Abandon Text!

W. H. Auden once said: "Poems are not finished; they are abandoned." I have been abandoning writing projects for many years, since only the pressure of deadline and high expectations ever got me to finish, or even start, anything of merit. This blog is an attempt to create a more consistent, self-directed writing habit. Hopefully a direction and voice will emerge.

Friday, February 09, 2007

Robots

I caught about half of Robots, a 2005 animation that appeared and disappeared without so much as a flicker on my popular culture radar. Nowadays an animated film has to emerge with shock-and-awe marketing blitzes, a la Happy Feet, for anyone to take it seriously. If it's not on the side of a McDonald's Happy Meal, it's nothing. I seem to recall that critics gave it a tepid review as well, with criticisms similar to Cars: it's hard for human beings to strongly identify with non-living things, no matter how cute or engaging. So I had diminished expectations . . . but I also allowed for the possibility of another The Iron Giant, a truly remarkable film that was anything but mechanical, and similarly swallowed up in the media noise.

I enjoyed it. There's a lot of mecha-techie eye candy to keep boys of all ages engaged - hasn't every boy imagined how cool it would be to pop tools out your forearms? Any coldness that you might expect from a robot movie is overcome by the richness and texture of the scenes, like Tim Burton always ladled onto features like Corpse Bride or The Nightmare Before Christmas. There are some uneven lapses in the story-telling . . . an extended riff on fart noises seems like an awful waste, especially when you've got Robin Williams on tap to do the comedy relief.
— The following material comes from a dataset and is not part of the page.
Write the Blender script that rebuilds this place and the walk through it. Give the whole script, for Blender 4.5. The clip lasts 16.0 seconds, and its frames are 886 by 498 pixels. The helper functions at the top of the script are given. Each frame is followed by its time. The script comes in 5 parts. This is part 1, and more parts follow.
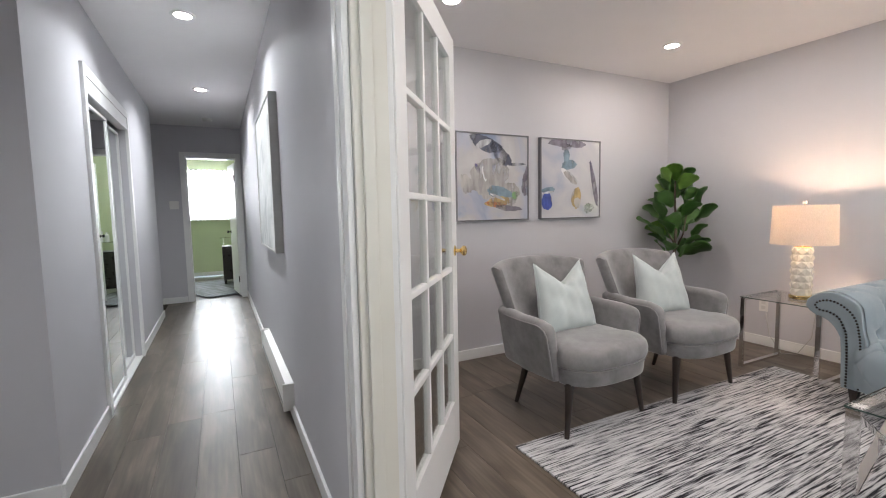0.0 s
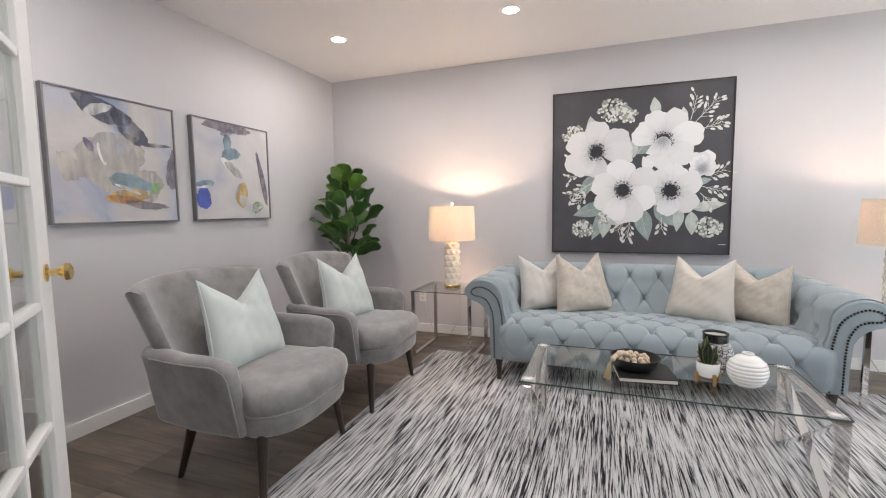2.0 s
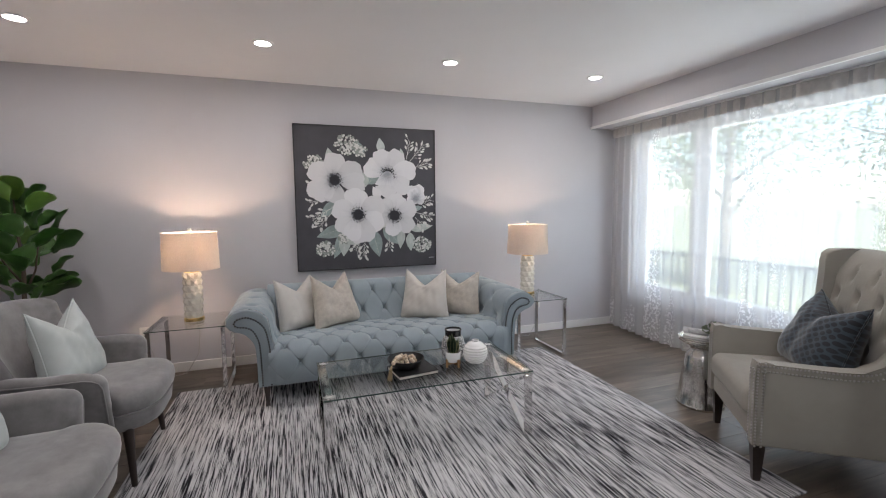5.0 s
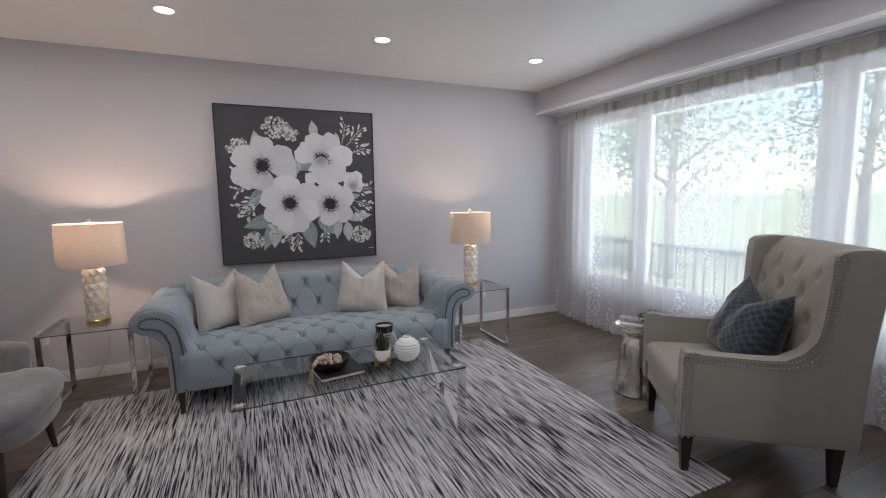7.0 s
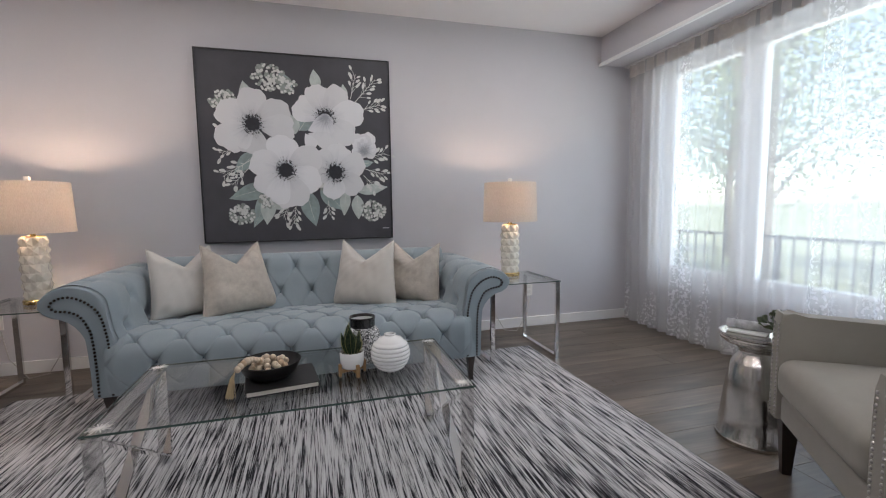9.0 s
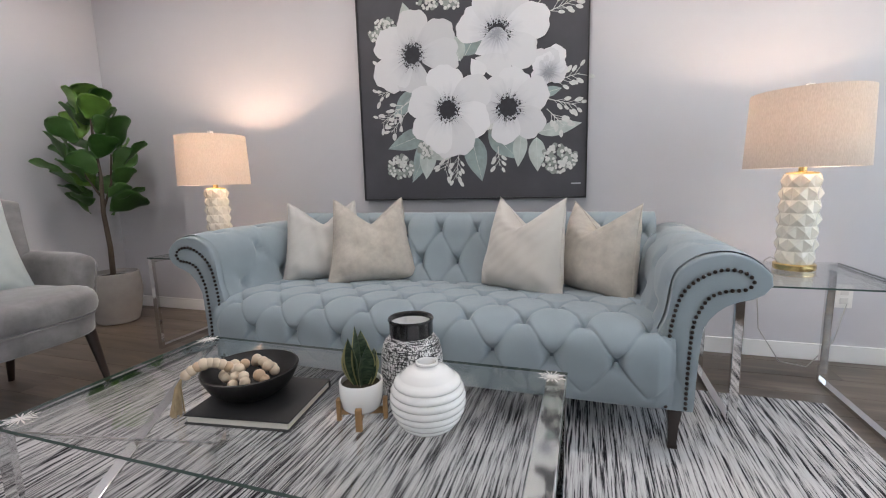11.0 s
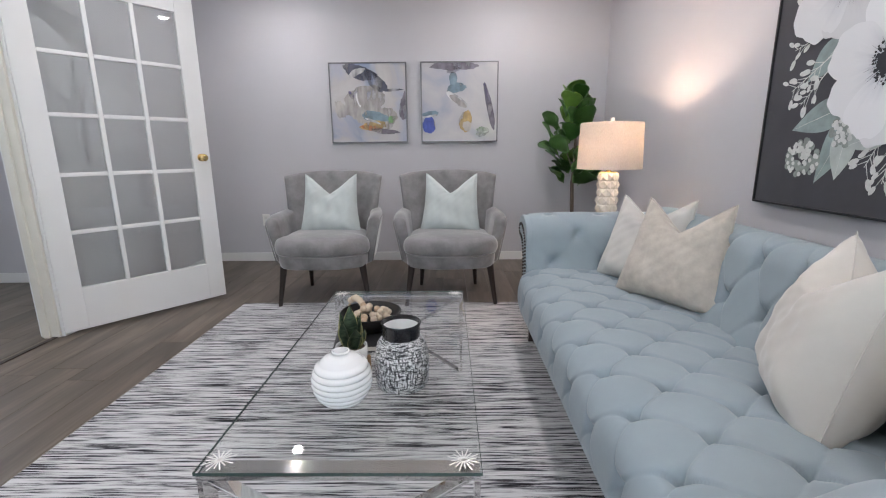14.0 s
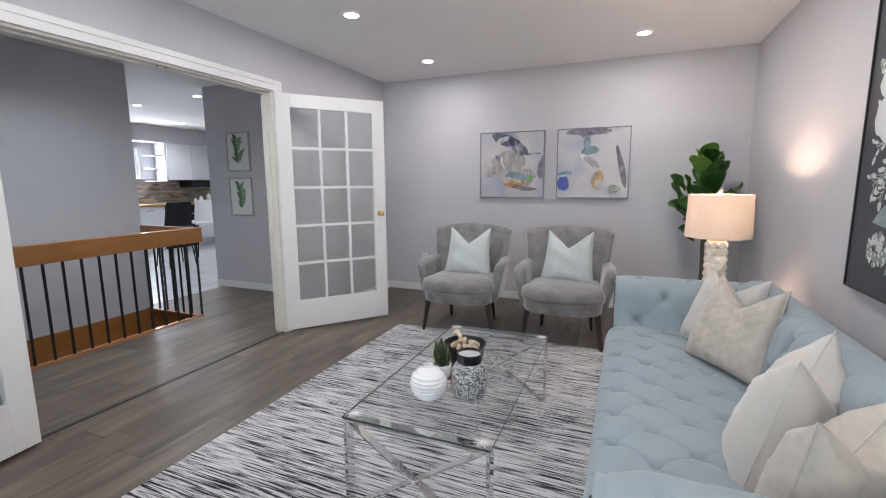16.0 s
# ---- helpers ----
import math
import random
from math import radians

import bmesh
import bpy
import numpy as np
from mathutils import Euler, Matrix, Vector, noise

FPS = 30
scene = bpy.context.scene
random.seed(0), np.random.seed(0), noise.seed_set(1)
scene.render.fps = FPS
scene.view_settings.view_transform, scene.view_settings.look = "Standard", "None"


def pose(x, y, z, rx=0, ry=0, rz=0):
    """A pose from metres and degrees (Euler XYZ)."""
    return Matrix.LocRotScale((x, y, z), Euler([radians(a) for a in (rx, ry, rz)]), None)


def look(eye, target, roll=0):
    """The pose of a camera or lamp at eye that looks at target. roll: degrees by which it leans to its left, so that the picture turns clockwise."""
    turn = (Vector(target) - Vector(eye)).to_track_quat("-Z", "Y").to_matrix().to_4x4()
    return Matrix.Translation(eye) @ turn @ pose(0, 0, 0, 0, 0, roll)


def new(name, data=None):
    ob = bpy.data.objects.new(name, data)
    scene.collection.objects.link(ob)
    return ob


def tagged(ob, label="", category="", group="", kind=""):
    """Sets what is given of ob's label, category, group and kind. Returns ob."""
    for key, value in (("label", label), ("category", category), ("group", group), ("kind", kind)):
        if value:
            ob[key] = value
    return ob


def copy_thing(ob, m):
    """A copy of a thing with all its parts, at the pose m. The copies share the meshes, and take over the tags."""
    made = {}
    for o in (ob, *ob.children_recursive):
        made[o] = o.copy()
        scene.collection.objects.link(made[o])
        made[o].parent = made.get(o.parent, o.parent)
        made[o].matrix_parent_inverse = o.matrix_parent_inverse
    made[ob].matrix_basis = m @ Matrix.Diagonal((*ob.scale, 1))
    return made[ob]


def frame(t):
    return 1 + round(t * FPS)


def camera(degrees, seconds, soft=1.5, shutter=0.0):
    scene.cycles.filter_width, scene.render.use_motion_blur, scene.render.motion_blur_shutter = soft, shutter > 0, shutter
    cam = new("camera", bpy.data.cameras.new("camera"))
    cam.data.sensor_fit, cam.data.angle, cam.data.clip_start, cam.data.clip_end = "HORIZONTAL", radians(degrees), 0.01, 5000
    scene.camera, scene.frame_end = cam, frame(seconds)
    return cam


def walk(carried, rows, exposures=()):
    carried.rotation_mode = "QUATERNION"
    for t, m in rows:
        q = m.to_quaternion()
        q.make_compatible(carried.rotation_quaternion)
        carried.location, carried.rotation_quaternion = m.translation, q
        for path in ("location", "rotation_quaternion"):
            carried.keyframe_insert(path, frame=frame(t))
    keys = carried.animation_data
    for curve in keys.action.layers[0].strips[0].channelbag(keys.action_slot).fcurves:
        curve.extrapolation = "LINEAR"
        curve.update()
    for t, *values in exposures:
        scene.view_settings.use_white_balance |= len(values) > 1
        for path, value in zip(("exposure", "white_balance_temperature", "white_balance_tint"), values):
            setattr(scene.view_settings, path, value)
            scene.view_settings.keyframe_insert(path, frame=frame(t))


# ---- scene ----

And Robin Williams does his Robin Williams shtick with the character of Fender. It's still a fun shtick, but when a fast-talking robot feels identical to the character of a fast-talking genie or a fast-talking penguin, you start to wonder whether the shtick is running out of steam.

The story tries to take the shape of a moral tale -- a greedy corporate climber stops supporting older models of robots in order to drive his upgrade business, but the plucky robots believe in themselves and refuse to be cast in identical titanium shells. It's the usual message -- a good message -- for a kids' movie to send: believe in yourself, don't be taken in by the glitter and hype of the materialistic world. The only problem is that it really doesn't quite map to our moral sensibilities; try as I might, I couldn't find myself getting morally indignant about old technology not being support. So I suppose the movie did fail to make me completely identify with the characters.

The ending was a little surprising -- normally kid movies of this stripe don't conclude with epic battles, since that's a little violent to pass muster with a G rating. But his one did, with an orgy of visual references to action movies, including Braveheart, Matrix Reloaded, and Star Wars: Attack of the Clones, and probably others I didn't even get. I felt cheap laughing at it -- has any animated movie not given a nod to The Matrix? -- but man, it was still funny. The only thing that tempered my reaction was the realization that the references were targeting the kids and not the adults, which made me a little sad . . . preadolescents really shouldn't be watching such stuff. But that was quickly dispelled by the feel-good jam-dance at the end, another growing staple of the animated film genre. Robots imitating people imitating dancing robots -- a la Devo -- now that was truly inspired.